Промучившись еще несколько лет, отошел ко Господу и сам сенатор. «От зуба», как говорили в городе.
От автора: «Только смерть способна заставить людей уважать наши страдания; она облагораживает даже самую жалкую нашу хворь».
Несколько поистине выдающихся страниц посвящены одному дню Ганно, от подъема до отхода ко сну, включая школьные часы. Видимо, крайне неприятные и сильные впечатления сохранились в памяти автора о его гимназическом прошлом, если он так живо, с таким трагизмом и художественной силой воспроизвел их на страницах своего романа. Дорога в школу, кажется, это было, так называемое, реальное училище (не путать с советским ПТУ), и пребывание в нем в течение нескольких часов, вынужденное общение с одноклассниками-идиотами и преподавателями-террористами, пережитые страхи сначала опоздать, затем быть вызванным, невыносимое напряжение из-за невыученных уроков (в воскресенье был в театре с матерью, а в понедельник утром не нашел в себе сил подняться пораньше и подготовиться), судорожные попытки как-то ответить на вопрос преподавателя, провал и тупое ощущение собственной никчемности… Картина очень тяжелая. Но написанная рукою мастера.

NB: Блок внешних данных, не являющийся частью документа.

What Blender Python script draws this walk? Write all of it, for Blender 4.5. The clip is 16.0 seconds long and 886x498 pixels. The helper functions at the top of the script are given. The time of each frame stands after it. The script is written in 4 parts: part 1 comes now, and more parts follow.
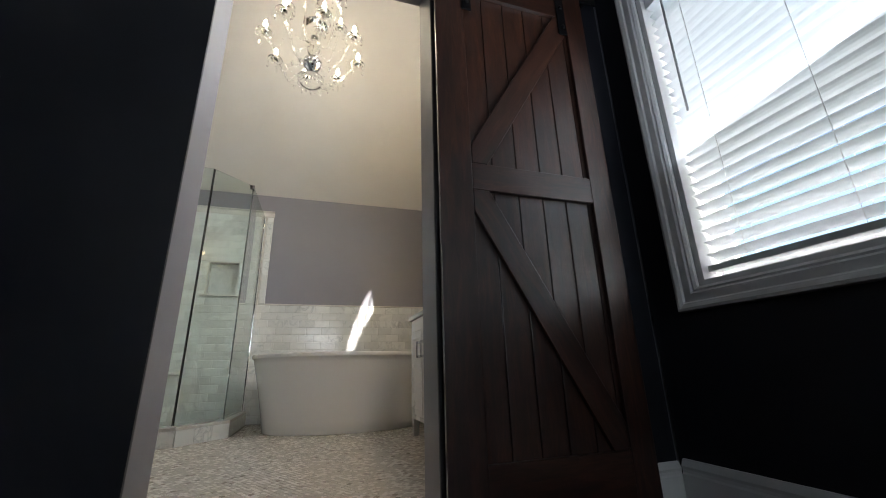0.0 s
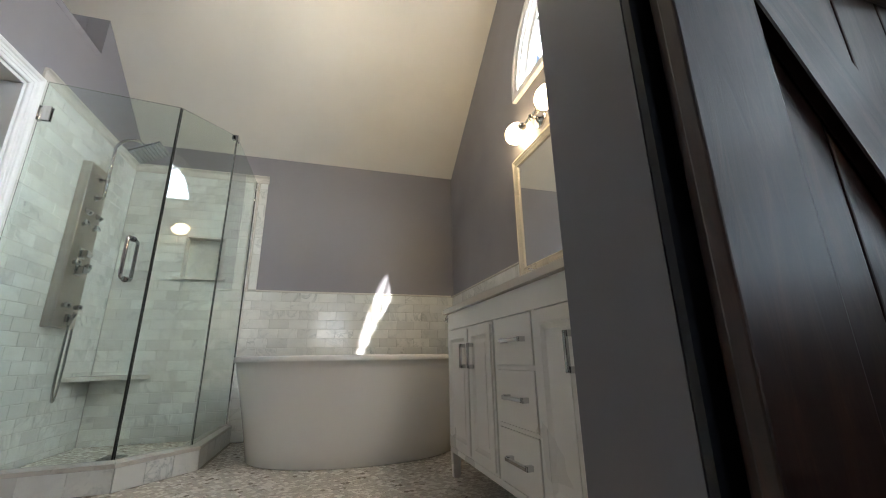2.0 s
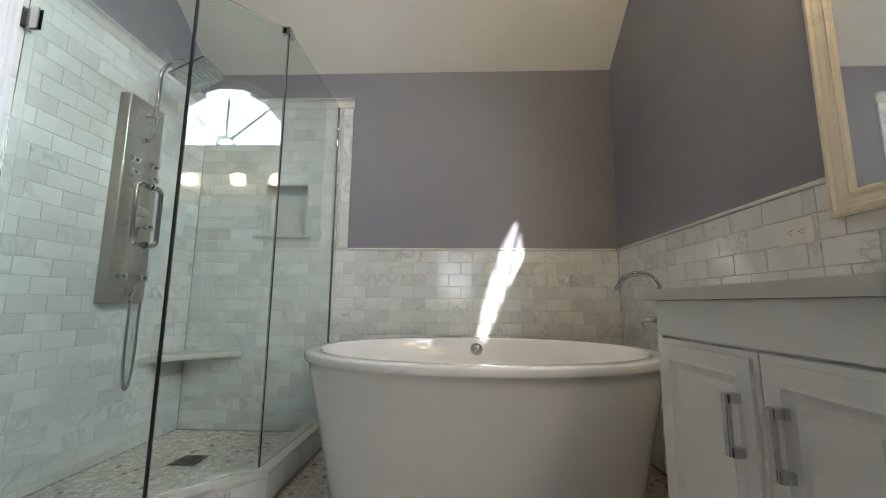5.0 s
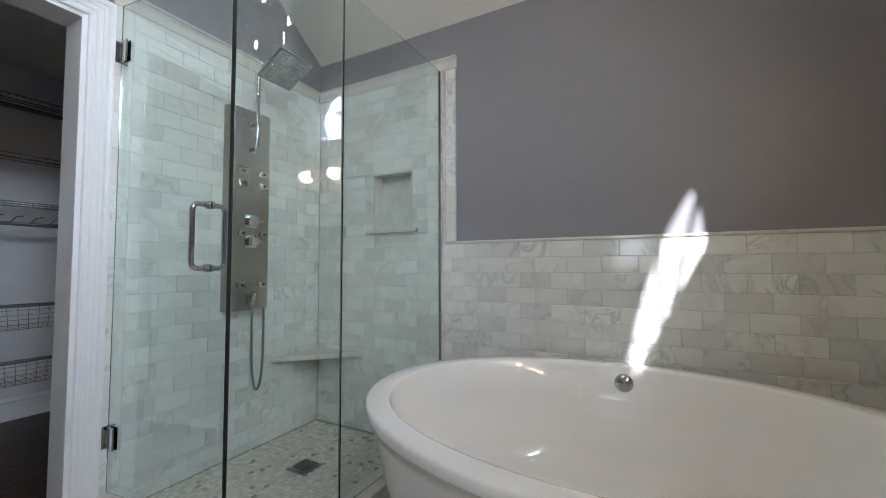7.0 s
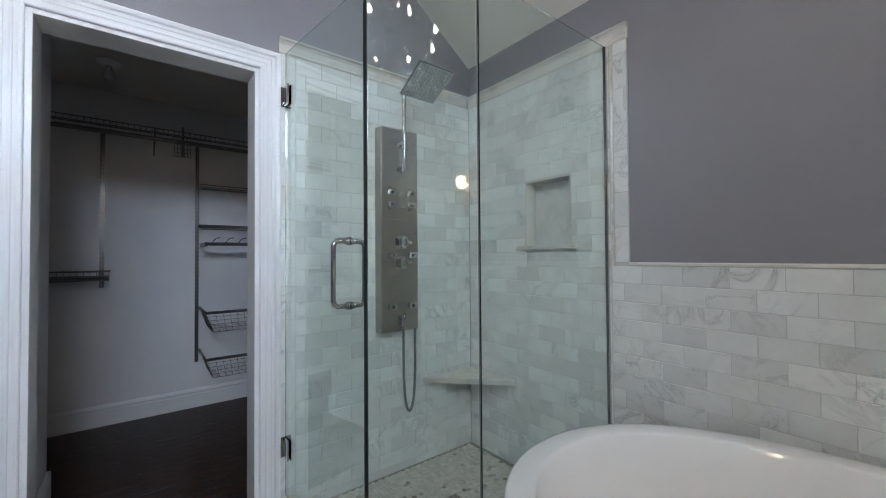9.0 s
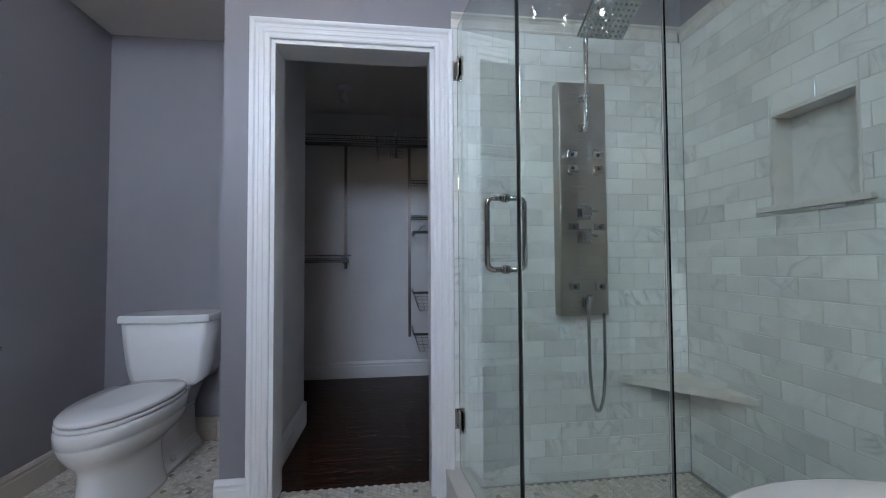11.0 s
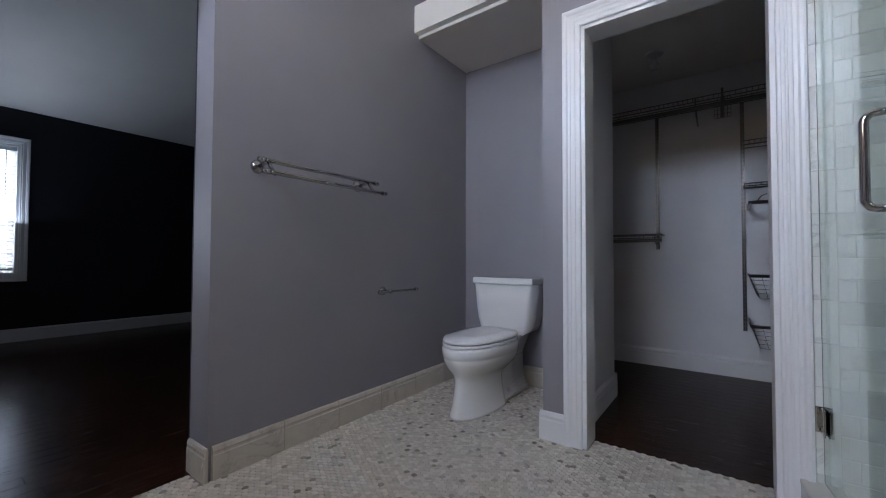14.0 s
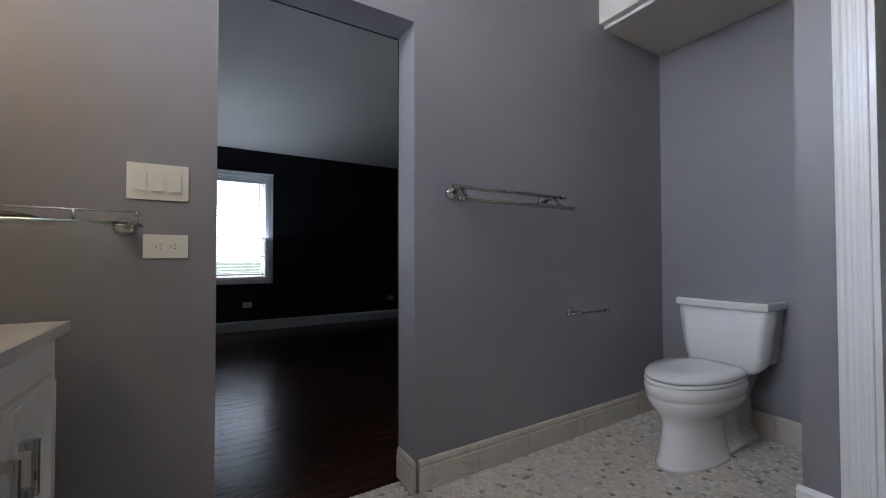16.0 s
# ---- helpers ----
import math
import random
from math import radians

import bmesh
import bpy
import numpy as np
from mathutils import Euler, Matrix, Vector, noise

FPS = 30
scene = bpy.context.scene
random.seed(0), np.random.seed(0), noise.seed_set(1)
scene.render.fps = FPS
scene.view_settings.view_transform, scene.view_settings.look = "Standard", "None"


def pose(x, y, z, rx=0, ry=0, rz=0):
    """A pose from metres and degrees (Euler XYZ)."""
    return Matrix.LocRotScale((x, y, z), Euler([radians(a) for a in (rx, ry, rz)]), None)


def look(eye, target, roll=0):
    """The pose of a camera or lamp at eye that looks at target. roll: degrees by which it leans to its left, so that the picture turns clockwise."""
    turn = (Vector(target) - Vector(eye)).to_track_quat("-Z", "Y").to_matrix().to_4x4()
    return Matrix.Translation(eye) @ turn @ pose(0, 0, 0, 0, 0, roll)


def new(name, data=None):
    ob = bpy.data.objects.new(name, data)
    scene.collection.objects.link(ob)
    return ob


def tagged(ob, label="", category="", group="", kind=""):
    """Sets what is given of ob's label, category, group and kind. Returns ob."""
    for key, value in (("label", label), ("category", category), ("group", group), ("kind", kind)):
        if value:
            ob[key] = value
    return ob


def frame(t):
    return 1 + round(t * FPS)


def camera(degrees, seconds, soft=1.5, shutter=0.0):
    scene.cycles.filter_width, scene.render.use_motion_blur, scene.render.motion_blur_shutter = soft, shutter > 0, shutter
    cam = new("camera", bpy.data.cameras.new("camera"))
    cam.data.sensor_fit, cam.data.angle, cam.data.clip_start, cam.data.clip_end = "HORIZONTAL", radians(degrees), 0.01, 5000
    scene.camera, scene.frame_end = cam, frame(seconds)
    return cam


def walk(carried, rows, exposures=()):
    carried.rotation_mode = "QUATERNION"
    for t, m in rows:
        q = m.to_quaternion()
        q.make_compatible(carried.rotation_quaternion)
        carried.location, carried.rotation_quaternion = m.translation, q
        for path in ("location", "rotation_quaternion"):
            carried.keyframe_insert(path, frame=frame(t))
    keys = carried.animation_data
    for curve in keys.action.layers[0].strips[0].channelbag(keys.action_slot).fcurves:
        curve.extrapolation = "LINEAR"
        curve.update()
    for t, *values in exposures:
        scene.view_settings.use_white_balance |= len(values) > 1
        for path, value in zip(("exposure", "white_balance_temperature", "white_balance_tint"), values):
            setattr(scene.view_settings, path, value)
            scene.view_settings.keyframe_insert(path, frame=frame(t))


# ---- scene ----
EXPOSURES = [(0.0, 1.54, 6350, 10), (2.5, 1.74, 6250, 9), (4.0, 1.74, 6200, 9), (6.5, 1.59, 5800, 10), (9.0, 1.42, 5600, 11), (11.5, 1.22, 5450, 14), (13.5, 1.18, 5550, 16), (16.0, 1.15, 5800, 14)]

# ---- camera and walk ----
cam = camera(97.5, 16.0, soft=1.0)
PATH = [
    (0, (0.027, 0.215, 0.452), (0.614, 2.032, 1.047), -1.6),
    (0.5, (0.037, 0.44, 0.47), (0.61, 2.257, 1.081), -1.3),
    (1, (0.044, 0.663, 0.496), (0.612, 2.483, 1.103), -0.9),
    (1.5, (0.044, 0.891, 0.519), (0.611, 2.717, 1.108), -0.9),
    (2, (0.079, 1.11, 0.576), (0.621, 2.955, 1.126), -0.9),
    (2.5, (0.096, 1.285, 0.61), (0.609, 3.149, 1.122), -0.9),
    (3, (0.101, 1.471, 0.657), (0.564, 3.361, 1.117), -0.9),
    (3.5, (0.108, 1.635, 0.705), (0.502, 3.551, 1.122), -0.9),
    (4, (0.121, 1.829, 0.752), (0.376, 3.778, 1.124), -0.8),
    (4.2, (0.129, 1.909, 0.754), (0.328, 3.867, 1.114), -0.4),
    (6.5, (0.378, 2.586, 0.998), (-0.358, 4.443, 1.109), -0.2),
    (7, (0.41, 2.743, 1.03), (-0.528, 4.507, 1.12), -0.1),
    (7.5, (0.369, 2.837, 1.076), (-0.728, 4.508, 1.145), 0.0),
    (8, (0.317, 2.891, 1.121), (-0.942, 4.444, 1.18), 0.1),
    (8.5, (0.284, 2.934, 1.15), (-1.119, 4.358, 1.203), -0.1),
    (9, (0.298, 2.998, 1.199), (-1.279, 4.227, 1.236), -0.4),
    (9.2, (0.267, 3.01, 1.206), (-1.353, 4.182, 1.246), -0.7),
    (11.3, (0.209, 3.269, 1.035), (-1.788, 3.346, 1.093), -0.1),
    (11.5, (0.208, 3.279, 1.027), (-1.791, 3.26, 1.08), 0.0),
    (12, (0.225, 3.255, 0.966), (-1.756, 2.984, 1.015), -0.1),
    (12.5, (0.247, 3.275, 0.921), (-1.672, 2.715, 0.98), 0.1),
    (13, (0.286, 3.272, 0.895), (-1.545, 2.469, 0.957), 0.2),
    (13.5, (0.323, 3.263, 0.895), (-1.408, 2.262, 0.949), 0.1),
    (14, (0.349, 3.258, 0.901), (-1.264, 2.076, 0.953), 0.2),
    (14.5, (0.368, 3.239, 0.927), (-1.104, 1.886, 0.98), 0.1),
    (15, (0.39, 3.187, 0.952), (-0.934, 1.69, 1.006), 0.1),
    (15.5, (0.407, 3.124, 0.984), (-0.773, 1.509, 1.033), 0.0),
    (16, (0.404, 3.069, 1.021), (-0.633, 1.359, 1.059), -0.1),
]
walk(cam, [(t, look(eye, target, roll)) for t, eye, target, roll in PATH], exposures=EXPOSURES)

# ---- world, sun and exposure ----
SUN_DIR = Vector((-0.83, 2.2, -1.70)).normalized()
world = bpy.data.worlds.new("world")
scene.world = world
world.use_nodes = True
wn = world.node_tree
sky = wn.nodes.new("ShaderNodeTexSky")
sky.sky_type, sky.sun_disc = "NISHITA", False
sky.sun_elevation, sky.sun_rotation = math.asin(-SUN_DIR.z), math.atan2(-SUN_DIR.x, -SUN_DIR.y)
wn.links.new(sky.outputs[0], wn.nodes["Background"].inputs[0])
wn.nodes["Background"].inputs[1].default_value = 0.15
sun = new("sun", bpy.data.lights.new("sun", "SUN"))
sun.data.energy, sun.data.angle, sun.data.color = 5.0, radians(0.9), (1.0, 0.95, 0.88)
sun.matrix_world = look((4, -6, 8), Vector((4, -6, 8)) + SUN_DIR)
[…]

Для ценителей сообщаю: часть одиннадцатая, глава вторая.
Не менее тяжелая картина ожидает читателя в следующей главе той же части, трактующей о том, как обстоит дело с тифом. Этот тиф и покончил с маленьким Ганно, последним из Будденброков.
Не осталось ничего, кроме памяти, которую естественным путем, без специальных усилий и мероприятий, может хранить лишь одно поколение, поколение очевидцев распада и исчезновения фамилии; с их уходом ушла бы и самая память о Будденброках. Но спасибо Томасу Манну! Благодаря ему память о Будденброках будет жить среди почитателей изящной словесности (и нас переживет, как пережила она и самого Манна) пока не умрет последний из них, пав жертвой бесполезной борьбы с ИИ.
P.S. Перечитал свою стряпню и огорчился от ее нестройности и непоследовательности – в пору менять части местами. Хотел уж было приступить у этой нудной работе, но посмотрел футбол по телевизору, отвлекся и передумал. Пусть уж остается как есть, может, оно так и лучше.